You’ve Done It – Phew!
You’ve designed and implemented a terrific inventory management process in your warehouse. You’ve classified inventory based on size and pick frequency. You’ve placed each class of inventory to the most effective storage type (manual or automated). And you’ve slotted that inventory within its designated storage system to maximize both operator ergonomics and picking throughput.
You. Are. A. Warehousing. Champion.
But, like all champions, you’re never satisfied. You’re still looking for ways to get even better. Steps to take to maintain and prevent your facility inventory management efficiencies from backsliding, or even falling apart. So here are a few warehouse organization best practices to help you maintain—and even enhance—your hard-won inventory management accomplishments.
Warehouse Organization Tips
Warehouse organization is key to maintaining facility flow, managing inventory and boosting throughput. (That’s why there are a number of facility label and signage vendors in the market.) Apply labels or placards to shelf faces and rack beams and columns to indicate what stock keeping unit (SKU) is stored in a specific position. Hang signage from the ceiling and post it on walls to direct workers to different zones of your warehouse.
If your associates speak languages other than English, be sure signage and labels feature graphics and/or their native tongue. To avoid a major annual project to update everything, continuously replace labels and signage as inventory and storage locations change. Time is money, the quicker workers can find what they need the better.
Whether your warehouse is less than 10,000 square feet or over 1-million square feet, it can be tough to navigate—particularly for new associates or seasonal employees who aren’t familiar with the warehouse layout.
While overhead signage can help, so can maps—with handy “you are here” notations—posted at key points within the facility (such as at entrances, intersections, corners, each zone or area boundary, etc.). For the newest employees, a pocket-sized map showing an overview of the entire facility might also be helpful as they navigate the aisles during their first couple of weeks on the job.
Clean up like your mother’s inspecting.
Okay. Maybe not clean enough to eat off the floor, but at the very least keep things neat and tidy. After all, you’ve just spent all that time establishing a warehouse layout based on “a place for everything and everything in its place.”
Messy, cluttered and unorganized racks, shelving or workstations slow down throughput and reduce productivity. Further, they can cause inventory damage and costly product waste. Invest in bins and dividers for small parts and components, and label them. Mark the location of tools with their outline as an indication of where they should be placed when not in use. Making it easy to keep all workspaces clean and clutter-free—and insisting that employees do so—will go a long way toward refining and enhancing your warehouse organization.
Make way for moving vehicles.
Whether pallet loads are moved via pallet jacks or forklift—or if wheeled carts are pushed or pulled manually or in a train behind a manned or unmanned tugger—your original warehouse layout should have incorporated wide enough aisle spacing for easy navigation. If you discover, however, that the aisles are too narrow and your existing fleet of vehicles cannot pass through them without close calls (or actual impacts), it’s time to consider a re-design.

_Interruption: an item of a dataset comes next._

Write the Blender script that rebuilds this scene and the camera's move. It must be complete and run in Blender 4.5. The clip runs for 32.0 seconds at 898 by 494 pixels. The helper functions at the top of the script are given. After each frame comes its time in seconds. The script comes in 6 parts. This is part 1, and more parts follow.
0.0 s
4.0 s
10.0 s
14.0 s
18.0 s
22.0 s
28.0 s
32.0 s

When considering a warehouse re-design, however, don’t make the aisles so wide that vertical space is wasted. A professional warehouse design engineer can help you ensure that vehicles can safely travel within the aisles while maximizing your space for inventory storage and other value-added activities.

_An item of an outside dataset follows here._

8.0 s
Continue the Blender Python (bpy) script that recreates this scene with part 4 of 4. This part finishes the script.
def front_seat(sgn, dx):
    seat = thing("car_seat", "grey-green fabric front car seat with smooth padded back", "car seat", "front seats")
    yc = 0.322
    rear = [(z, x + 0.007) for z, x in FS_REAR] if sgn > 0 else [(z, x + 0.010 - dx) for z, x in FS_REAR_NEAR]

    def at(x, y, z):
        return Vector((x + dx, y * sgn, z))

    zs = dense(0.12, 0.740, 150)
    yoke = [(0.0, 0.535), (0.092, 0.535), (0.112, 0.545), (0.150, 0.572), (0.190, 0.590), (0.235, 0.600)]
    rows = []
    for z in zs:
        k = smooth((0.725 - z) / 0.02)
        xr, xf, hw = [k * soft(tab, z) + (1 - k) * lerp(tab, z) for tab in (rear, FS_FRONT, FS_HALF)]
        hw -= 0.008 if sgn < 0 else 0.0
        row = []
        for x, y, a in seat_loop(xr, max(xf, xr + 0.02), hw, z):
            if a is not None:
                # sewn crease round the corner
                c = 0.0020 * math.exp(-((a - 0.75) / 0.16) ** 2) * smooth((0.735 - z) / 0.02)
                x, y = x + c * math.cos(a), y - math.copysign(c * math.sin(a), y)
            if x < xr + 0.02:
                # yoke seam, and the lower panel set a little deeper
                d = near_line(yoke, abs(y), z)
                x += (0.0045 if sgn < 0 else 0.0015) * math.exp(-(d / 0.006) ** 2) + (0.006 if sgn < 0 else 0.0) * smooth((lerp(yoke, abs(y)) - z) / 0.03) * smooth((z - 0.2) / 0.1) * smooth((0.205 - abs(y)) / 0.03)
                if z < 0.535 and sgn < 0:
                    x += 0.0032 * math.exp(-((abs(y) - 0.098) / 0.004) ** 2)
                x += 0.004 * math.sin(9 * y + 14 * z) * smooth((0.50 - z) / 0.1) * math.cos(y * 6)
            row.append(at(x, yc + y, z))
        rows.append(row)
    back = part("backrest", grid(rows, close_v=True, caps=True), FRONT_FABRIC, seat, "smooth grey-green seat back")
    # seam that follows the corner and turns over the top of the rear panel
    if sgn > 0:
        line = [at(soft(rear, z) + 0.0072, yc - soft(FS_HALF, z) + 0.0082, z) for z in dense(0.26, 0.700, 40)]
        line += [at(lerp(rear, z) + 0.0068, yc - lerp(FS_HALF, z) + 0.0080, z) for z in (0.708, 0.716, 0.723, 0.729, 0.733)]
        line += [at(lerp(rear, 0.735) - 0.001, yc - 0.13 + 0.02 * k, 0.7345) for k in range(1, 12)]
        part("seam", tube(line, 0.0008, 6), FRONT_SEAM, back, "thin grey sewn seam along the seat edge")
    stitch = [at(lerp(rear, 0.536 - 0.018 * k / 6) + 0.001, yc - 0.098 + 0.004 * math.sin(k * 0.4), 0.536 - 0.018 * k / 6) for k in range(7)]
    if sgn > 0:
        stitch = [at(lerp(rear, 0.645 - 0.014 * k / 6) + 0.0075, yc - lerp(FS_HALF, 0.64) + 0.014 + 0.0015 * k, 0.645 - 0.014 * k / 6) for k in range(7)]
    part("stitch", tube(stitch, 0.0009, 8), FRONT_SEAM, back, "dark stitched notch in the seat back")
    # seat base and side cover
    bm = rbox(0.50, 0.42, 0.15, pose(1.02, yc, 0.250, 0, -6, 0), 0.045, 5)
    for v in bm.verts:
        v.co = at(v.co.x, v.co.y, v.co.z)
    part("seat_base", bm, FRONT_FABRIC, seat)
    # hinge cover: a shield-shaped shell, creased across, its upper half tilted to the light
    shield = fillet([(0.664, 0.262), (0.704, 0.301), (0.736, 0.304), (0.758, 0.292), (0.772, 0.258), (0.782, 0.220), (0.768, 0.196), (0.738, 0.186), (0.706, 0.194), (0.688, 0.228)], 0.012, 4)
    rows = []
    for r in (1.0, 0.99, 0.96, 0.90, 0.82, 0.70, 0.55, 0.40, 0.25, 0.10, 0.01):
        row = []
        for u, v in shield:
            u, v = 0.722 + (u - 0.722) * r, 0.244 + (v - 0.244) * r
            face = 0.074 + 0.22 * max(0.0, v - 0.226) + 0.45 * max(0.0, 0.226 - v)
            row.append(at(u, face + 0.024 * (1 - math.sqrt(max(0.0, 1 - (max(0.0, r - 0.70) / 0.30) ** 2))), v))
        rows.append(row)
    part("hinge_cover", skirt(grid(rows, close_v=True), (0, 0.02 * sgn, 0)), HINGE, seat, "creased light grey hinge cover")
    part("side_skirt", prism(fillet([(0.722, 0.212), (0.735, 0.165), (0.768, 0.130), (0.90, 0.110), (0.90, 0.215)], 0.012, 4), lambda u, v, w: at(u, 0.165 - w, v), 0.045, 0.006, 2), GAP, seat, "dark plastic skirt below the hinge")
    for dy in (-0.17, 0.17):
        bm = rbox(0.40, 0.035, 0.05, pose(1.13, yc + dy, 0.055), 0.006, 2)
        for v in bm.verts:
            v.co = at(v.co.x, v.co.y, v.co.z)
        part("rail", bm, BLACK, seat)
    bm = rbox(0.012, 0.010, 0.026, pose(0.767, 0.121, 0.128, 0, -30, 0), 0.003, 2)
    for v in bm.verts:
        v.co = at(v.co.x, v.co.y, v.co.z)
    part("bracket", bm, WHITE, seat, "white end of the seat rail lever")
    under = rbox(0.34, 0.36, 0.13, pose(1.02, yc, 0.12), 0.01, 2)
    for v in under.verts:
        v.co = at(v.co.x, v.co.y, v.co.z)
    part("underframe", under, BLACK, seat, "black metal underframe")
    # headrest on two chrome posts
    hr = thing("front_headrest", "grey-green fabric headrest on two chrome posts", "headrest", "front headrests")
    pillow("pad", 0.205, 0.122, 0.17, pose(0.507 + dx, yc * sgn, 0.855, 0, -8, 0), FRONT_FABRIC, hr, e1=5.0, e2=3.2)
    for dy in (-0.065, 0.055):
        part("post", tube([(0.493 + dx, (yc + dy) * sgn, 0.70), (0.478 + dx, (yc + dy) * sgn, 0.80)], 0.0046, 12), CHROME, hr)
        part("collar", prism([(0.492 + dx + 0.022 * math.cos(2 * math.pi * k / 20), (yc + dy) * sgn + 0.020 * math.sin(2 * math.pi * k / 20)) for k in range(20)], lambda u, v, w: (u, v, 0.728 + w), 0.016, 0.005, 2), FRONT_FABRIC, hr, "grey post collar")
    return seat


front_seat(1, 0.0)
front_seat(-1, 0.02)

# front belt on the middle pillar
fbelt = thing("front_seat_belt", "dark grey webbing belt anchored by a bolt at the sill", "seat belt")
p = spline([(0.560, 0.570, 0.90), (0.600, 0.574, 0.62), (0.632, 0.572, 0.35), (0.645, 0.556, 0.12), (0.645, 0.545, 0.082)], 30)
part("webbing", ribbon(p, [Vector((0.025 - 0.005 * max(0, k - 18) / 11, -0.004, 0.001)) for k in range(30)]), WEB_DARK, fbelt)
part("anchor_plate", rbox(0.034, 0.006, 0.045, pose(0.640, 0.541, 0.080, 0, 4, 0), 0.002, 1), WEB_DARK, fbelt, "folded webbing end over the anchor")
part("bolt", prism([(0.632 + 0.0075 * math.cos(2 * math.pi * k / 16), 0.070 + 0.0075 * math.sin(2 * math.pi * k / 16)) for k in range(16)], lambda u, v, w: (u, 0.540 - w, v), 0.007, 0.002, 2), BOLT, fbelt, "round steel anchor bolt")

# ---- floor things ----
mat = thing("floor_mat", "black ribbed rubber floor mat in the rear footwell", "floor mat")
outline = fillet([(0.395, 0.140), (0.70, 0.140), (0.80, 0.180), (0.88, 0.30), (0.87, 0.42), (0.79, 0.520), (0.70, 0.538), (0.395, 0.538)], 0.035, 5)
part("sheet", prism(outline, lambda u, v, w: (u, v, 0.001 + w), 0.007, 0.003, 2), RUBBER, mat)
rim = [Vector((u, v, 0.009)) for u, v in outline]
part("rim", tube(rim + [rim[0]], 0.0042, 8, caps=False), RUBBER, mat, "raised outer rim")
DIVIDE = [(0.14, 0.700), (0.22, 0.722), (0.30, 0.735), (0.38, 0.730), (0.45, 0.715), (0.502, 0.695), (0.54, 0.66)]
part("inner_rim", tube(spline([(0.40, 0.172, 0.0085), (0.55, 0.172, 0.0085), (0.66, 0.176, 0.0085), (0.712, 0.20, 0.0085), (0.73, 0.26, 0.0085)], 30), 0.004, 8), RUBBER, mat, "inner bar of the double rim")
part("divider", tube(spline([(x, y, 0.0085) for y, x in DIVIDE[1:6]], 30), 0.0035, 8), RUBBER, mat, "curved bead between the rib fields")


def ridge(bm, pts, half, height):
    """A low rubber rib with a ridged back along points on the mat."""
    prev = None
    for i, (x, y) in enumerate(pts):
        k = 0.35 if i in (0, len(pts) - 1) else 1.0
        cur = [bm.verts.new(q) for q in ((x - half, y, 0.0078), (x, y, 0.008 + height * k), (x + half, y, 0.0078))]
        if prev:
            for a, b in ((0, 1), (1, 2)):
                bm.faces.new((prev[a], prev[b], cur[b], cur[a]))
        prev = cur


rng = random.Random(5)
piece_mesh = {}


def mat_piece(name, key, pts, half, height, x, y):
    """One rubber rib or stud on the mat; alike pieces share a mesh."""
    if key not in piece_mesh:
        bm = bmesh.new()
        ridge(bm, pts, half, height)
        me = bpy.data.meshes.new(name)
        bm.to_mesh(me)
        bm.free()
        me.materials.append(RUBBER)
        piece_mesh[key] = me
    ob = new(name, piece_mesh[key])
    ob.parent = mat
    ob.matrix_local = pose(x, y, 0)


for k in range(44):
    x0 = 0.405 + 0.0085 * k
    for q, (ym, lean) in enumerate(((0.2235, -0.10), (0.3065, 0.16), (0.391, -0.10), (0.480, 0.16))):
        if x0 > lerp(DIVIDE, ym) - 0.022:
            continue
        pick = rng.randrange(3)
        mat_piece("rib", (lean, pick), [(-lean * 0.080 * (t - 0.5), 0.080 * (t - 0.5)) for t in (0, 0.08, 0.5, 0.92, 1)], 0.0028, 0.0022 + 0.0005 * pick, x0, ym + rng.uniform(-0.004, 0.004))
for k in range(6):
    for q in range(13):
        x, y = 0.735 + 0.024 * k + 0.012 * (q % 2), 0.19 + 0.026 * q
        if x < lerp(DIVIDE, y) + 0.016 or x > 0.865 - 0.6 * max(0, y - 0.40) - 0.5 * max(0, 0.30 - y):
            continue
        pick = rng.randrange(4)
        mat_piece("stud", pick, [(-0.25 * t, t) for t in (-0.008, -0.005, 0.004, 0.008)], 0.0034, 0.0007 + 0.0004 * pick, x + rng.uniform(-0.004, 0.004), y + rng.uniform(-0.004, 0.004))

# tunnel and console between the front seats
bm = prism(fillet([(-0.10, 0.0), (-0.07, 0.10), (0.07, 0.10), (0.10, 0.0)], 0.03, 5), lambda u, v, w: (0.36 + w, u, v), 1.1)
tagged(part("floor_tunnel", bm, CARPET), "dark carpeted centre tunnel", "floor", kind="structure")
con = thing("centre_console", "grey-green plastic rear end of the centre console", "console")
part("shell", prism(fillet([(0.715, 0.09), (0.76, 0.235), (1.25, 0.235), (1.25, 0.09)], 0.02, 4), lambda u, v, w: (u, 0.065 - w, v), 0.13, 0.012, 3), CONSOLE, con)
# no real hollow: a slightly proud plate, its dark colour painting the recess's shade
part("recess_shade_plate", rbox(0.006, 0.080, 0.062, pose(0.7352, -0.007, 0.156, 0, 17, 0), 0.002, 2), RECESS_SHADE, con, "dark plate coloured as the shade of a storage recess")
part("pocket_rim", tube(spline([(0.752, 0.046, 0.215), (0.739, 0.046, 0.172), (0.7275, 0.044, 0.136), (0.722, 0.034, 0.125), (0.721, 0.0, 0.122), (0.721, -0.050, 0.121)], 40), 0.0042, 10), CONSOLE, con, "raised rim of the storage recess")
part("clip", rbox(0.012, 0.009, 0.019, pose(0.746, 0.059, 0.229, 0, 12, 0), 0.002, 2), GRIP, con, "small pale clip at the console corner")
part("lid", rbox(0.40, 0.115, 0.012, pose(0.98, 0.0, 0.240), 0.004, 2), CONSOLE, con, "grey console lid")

Don’t block stored product.
While this gets back to having properly sized storage aisles, it also ties into your receiving, putaway and replenishment processes. Simply put, if there is no open storage space in a designated area for product, don’t send it to that area. Otherwise an operator is likely to drop the pallet or case right in the aisle, blocking access to other products and forcing associates to climb on, stretch around or strain to reach items needed for order fulfillment.
Create an inventory management plan that calls for the oldest inventory to be brought forward and full pallets of the newest inventory to be stored. Require forklift operators and workers traveling throughout the warehouse to report aisle obstructions and unavailable storage bays as they are discovered so putaway issues can be addressed immediately. This will prevent inventory from being blocked and further ensure efficient facility flow.